▶ PROMPT: Output each line of the material exactly as it stands.

▶ DATASET EXTRACT:
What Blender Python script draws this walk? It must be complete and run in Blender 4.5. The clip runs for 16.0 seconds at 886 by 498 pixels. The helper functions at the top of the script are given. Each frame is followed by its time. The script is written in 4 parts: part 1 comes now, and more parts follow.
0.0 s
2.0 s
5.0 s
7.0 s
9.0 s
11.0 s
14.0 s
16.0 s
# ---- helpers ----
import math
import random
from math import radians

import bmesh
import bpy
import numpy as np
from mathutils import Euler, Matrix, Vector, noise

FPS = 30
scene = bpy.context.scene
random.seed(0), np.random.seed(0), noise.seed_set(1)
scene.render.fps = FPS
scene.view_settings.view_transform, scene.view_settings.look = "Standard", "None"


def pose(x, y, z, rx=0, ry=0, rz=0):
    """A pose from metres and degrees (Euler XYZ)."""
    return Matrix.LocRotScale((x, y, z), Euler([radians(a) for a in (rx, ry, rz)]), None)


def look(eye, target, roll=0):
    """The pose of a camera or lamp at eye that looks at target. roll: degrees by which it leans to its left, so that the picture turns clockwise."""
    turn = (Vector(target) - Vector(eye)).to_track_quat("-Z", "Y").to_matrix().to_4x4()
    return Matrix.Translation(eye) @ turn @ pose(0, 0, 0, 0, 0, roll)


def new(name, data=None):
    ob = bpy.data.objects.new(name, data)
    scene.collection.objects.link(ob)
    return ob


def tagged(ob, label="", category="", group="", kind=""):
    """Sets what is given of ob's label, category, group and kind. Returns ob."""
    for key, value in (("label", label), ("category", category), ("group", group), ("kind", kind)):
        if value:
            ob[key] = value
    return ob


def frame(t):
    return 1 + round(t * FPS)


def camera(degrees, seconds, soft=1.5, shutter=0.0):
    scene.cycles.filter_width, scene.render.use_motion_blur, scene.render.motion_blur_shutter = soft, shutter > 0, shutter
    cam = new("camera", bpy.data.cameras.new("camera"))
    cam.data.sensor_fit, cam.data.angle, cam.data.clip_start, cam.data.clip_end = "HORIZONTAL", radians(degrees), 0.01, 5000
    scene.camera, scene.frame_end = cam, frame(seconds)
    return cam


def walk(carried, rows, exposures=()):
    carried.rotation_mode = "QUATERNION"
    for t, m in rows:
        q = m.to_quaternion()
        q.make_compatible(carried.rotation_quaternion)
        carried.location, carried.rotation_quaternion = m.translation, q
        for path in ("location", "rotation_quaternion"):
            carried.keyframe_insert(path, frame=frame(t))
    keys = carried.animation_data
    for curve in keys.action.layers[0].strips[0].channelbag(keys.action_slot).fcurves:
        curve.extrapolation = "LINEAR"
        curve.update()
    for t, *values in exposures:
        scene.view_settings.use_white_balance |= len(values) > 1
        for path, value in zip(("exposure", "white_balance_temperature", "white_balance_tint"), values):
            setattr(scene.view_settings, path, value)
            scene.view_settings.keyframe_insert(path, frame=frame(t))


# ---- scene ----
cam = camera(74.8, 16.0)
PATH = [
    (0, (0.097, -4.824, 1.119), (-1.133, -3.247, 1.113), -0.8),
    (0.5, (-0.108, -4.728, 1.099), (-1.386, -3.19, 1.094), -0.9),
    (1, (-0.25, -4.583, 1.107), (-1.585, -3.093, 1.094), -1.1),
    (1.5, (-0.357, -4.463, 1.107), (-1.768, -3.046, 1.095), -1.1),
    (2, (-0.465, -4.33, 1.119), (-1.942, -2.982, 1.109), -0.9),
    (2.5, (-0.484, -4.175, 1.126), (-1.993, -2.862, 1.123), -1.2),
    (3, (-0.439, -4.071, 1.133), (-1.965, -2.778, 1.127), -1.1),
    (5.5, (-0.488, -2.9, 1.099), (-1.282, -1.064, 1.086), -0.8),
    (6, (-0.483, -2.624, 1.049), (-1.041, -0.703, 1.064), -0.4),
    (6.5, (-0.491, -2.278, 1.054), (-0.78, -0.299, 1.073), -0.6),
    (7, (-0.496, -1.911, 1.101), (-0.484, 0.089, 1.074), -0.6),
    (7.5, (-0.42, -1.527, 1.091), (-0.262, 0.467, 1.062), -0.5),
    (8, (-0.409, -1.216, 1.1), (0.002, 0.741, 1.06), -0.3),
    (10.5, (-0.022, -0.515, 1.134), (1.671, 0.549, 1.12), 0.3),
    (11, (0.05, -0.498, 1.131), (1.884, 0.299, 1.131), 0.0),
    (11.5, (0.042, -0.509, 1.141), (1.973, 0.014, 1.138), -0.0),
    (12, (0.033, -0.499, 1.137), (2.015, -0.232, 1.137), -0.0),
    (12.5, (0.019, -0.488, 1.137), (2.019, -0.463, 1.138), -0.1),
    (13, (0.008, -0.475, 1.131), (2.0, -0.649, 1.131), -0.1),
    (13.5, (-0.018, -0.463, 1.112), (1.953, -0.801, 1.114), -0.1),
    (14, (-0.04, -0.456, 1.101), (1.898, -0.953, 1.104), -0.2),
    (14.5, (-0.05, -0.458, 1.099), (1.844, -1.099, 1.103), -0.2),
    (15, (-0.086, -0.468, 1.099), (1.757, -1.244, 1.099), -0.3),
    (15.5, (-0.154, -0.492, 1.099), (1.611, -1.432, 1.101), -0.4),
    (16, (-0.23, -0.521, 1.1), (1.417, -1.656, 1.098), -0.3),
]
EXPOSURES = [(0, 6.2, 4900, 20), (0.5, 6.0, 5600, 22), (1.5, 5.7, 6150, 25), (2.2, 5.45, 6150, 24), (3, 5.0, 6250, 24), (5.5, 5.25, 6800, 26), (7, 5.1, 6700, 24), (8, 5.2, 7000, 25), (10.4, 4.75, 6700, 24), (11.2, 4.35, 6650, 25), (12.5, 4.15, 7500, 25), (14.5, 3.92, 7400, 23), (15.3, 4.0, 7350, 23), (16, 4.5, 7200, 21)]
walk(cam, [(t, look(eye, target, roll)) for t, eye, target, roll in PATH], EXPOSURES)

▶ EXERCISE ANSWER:
What Blender Python script draws this walk? It must be complete and run in Blender 4.5. The clip runs for 16.0 seconds at 886 by 498 pixels. The helper functions at the top of the script are given. Each frame is followed by its time. The script is written in 4 parts: part 1 comes now, and more parts follow.
0.0 s
2.0 s
5.0 s
7.0 s
9.0 s
11.0 s
14.0 s
16.0 s
# ---- helpers ----
import math
import random
from math import radians

import bmesh
import bpy
import numpy as np
from mathutils import Euler, Matrix, Vector, noise

FPS = 30
scene = bpy.context.scene
random.seed(0), np.random.seed(0), noise.seed_set(1)
scene.render.fps = FPS
scene.view_settings.view_transform, scene.view_settings.look = "Standard", "None"


def pose(x, y, z, rx=0, ry=0, rz=0):
    """A pose from metres and degrees (Euler XYZ)."""
    return Matrix.LocRotScale((x, y, z), Euler([radians(a) for a in (rx, ry, rz)]), None)


def look(eye, target, roll=0):
    """The pose of a camera or lamp at eye that looks at target. roll: degrees by which it leans to its left, so that the picture turns clockwise."""
    turn = (Vector(target) - Vector(eye)).to_track_quat("-Z", "Y").to_matrix().to_4x4()
    return Matrix.Translation(eye) @ turn @ pose(0, 0, 0, 0, 0, roll)


def new(name, data=None):
    ob = bpy.data.objects.new(name, data)
    scene.collection.objects.link(ob)
    return ob


def tagged(ob, label="", category="", group="", kind=""):
    """Sets what is given of ob's label, category, group and kind. Returns ob."""
    for key, value in (("label", label), ("category", category), ("group", group), ("kind", kind)):
        if value:
            ob[key] = value
    return ob


def frame(t):
    return 1 + round(t * FPS)


def camera(degrees, seconds, soft=1.5, shutter=0.0):
    scene.cycles.filter_width, scene.render.use_motion_blur, scene.render.motion_blur_shutter = soft, shutter > 0, shutter
    cam = new("camera", bpy.data.cameras.new("camera"))
    cam.data.sensor_fit, cam.data.angle, cam.data.clip_start, cam.data.clip_end = "HORIZONTAL", radians(degrees), 0.01, 5000
    scene.camera, scene.frame_end = cam, frame(seconds)
    return cam


def walk(carried, rows, exposures=()):
    carried.rotation_mode = "QUATERNION"
    for t, m in rows:
        q = m.to_quaternion()
        q.make_compatible(carried.rotation_quaternion)
        carried.location, carried.rotation_quaternion = m.translation, q
        for path in ("location", "rotation_quaternion"):
            carried.keyframe_insert(path, frame=frame(t))
    keys = carried.animation_data
    for curve in keys.action.layers[0].strips[0].channelbag(keys.action_slot).fcurves:
        curve.extrapolation = "LINEAR"
        curve.update()
    for t, *values in exposures:
        scene.view_settings.use_white_balance |= len(values) > 1
        for path, value in zip(("exposure", "white_balance_temperature", "white_balance_tint"), values):
            setattr(scene.view_settings, path, value)
            scene.view_settings.keyframe_insert(path, frame=frame(t))


# ---- scene ----
cam = camera(74.8, 16.0)
PATH = [
    (0, (0.097, -4.824, 1.119), (-1.133, -3.247, 1.113), -0.8),
    (0.5, (-0.108, -4.728, 1.099), (-1.386, -3.19, 1.094), -0.9),
    (1, (-0.25, -4.583, 1.107), (-1.585, -3.093, 1.094), -1.1),
    (1.5, (-0.357, -4.463, 1.107), (-1.768, -3.046, 1.095), -1.1),
    (2, (-0.465, -4.33, 1.119), (-1.942, -2.982, 1.109), -0.9),
    (2.5, (-0.484, -4.175, 1.126), (-1.993, -2.862, 1.123), -1.2),
    (3, (-0.439, -4.071, 1.133), (-1.965, -2.778, 1.127), -1.1),
    (5.5, (-0.488, -2.9, 1.099), (-1.282, -1.064, 1.086), -0.8),
    (6, (-0.483, -2.624, 1.049), (-1.041, -0.703, 1.064), -0.4),
    (6.5, (-0.491, -2.278, 1.054), (-0.78, -0.299, 1.073), -0.6),
    (7, (-0.496, -1.911, 1.101), (-0.484, 0.089, 1.074), -0.6),
    (7.5, (-0.42, -1.527, 1.091), (-0.262, 0.467, 1.062), -0.5),
    (8, (-0.409, -1.216, 1.1), (0.002, 0.741, 1.06), -0.3),
    (10.5, (-0.022, -0.515, 1.134), (1.671, 0.549, 1.12), 0.3),
    (11, (0.05, -0.498, 1.131), (1.884, 0.299, 1.131), 0.0),
    (11.5, (0.042, -0.509, 1.141), (1.973, 0.014, 1.138), -0.0),
    (12, (0.033, -0.499, 1.137), (2.015, -0.232, 1.137), -0.0),
    (12.5, (0.019, -0.488, 1.137), (2.019, -0.463, 1.138), -0.1),
    (13, (0.008, -0.475, 1.131), (2.0, -0.649, 1.131), -0.1),
    (13.5, (-0.018, -0.463, 1.112), (1.953, -0.801, 1.114), -0.1),
    (14, (-0.04, -0.456, 1.101), (1.898, -0.953, 1.104), -0.2),
    (14.5, (-0.05, -0.458, 1.099), (1.844, -1.099, 1.103), -0.2),
    (15, (-0.086, -0.468, 1.099), (1.757, -1.244, 1.099), -0.3),
    (15.5, (-0.154, -0.492, 1.099), (1.611, -1.432, 1.101), -0.4),
    (16, (-0.23, -0.521, 1.1), (1.417, -1.656, 1.098), -0.3),
]
EXPOSURES = [(0, 6.2, 4900, 20), (0.5, 6.0, 5600, 22), (1.5, 5.7, 6150, 25), (2.2, 5.45, 6150, 24), (3, 5.0, 6250, 24), (5.5, 5.25, 6800, 26), (7, 5.1, 6700, 24), (8, 5.2, 7000, 25), (10.4, 4.75, 6700, 24), (11.2, 4.35, 6650, 25), (12.5, 4.15, 7500, 25), (14.5, 3.92, 7400, 23), (15.3, 4.0, 7350, 23), (16, 4.5, 7200, 21)]
walk(cam, [(t, look(eye, target, roll)) for t, eye, target, roll in PATH], EXPOSURES)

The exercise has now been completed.